Your broker may trade directly in the foreign market, via an overseas branch or a partner broker. Alternatively, they may buy through a British-based market-maker that deals in foreign shares.
The second is how you pay for the trade. If your broker deals directly, they may follow one of two approaches. One is to allow you to hold foreign currency in your account and settle the trade that way, or they may convert the price to sterling and make you settle in sterling.
If your broker uses a market-maker, the market-maker will quote a sterling price and you will settle in sterling.
These may sound like technical points, but they are crucial to understanding how much your broker is charging you. A number of brokers take advantage of investors' naivety to levy an excessive hidden charge that makes international trading far more expensive than it looks.
Understanding forex fees
When you turn sterling into foreign currency, you never pay the rate at which major institutions deal with each other (the interbank rate). You always pay a mark-up the only question is how much.
Where a broker allows you to convert sterling to foreign currency and hold it in your account, this charge is very clear. It varies hugely, from slightly above interbank rate at Interactive Brokers, to as much as 2% at TD Direct Investing, depending on trade size.
For brokers who automatically convert to sterling, the rate may be less apparent, but 1%-1.5% is typical.
When brokers use a market-maker, it gets more confusing. When the market-maker quotes a sterling price, it builds in some margin for itself.
One broker reckons this typically ranges from about 0.5% for trades under £10,000 to around 0.1% for those above £150,000. But some brokers have an arrangement whereby the market-maker increases the margin they charge, then rebates a proportion to the broker. This can substantially raise the forex mark-up paid by the end investor.
For example, with Hargreaves Lansdown, the forex fee may be up to 1.7%, depending on trade size, while for Selftrade it's up to 1.25%.
Forex commissions are often not clearly disclosed, yet they can have a huge impact on the total cost of trading.
Imagine you are buying £1,000 of foreign shares from a firm that charges £10 per trade and a 1.5% forex commission. The impact of the forex charge is greater than the trading commission, with your total cost of trading being £25, or 2.5% of the amount you're investing.
So scrutinise foreign dealing costs closely and find firms with low overall costs, not just low advertised commissions.
Choosing an international broker
Of course, costs only matter when the broker can buy the shares you want and access varies greatly from broker to broker. In general, brokers who use the market-maker system can access major US, Canadian and European stocks online. Some may also offer telephone trading in other markets, but it will be more expensive.
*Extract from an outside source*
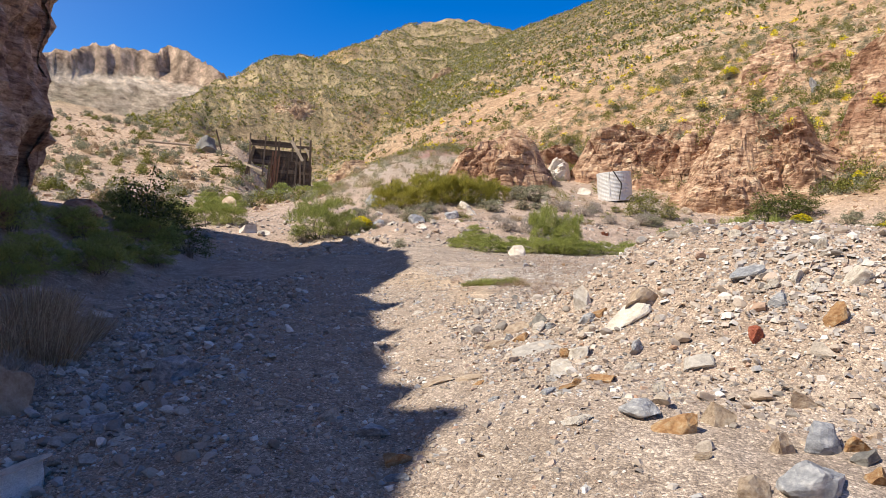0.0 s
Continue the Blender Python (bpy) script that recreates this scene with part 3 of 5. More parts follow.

Those who invest directly may offer online trading in other parts of the world. Yet they may exclude certain smaller markets that would be covered by a market-maker-based service, because demand is too low to be cost-effective.
This makes choosing a broker largely about the trade-offs you are willing to make. It is often best to have two complementary accounts instead of looking for one to meet all your needs.
Just as with British stocks, there is no single broker who suits every investor's requirements. But the number of firms with a serious foreign-dealing service is more limited and many look increasingly uncompetitive, so it's easier to compile a shortlist.
At present, Sippdeal and iDealing seem to be among the cheapest firms that trade through market-makers (despite its name, Sippdeal offers regular accounts and Isas as well as Sipps).
Saxo Bank offers access to the widest range of markets, while Interactive Brokers is very cheap for active traders. iWeb has a relatively high forex fee, but its low trading commission could still make it a reasonable choice for small trades.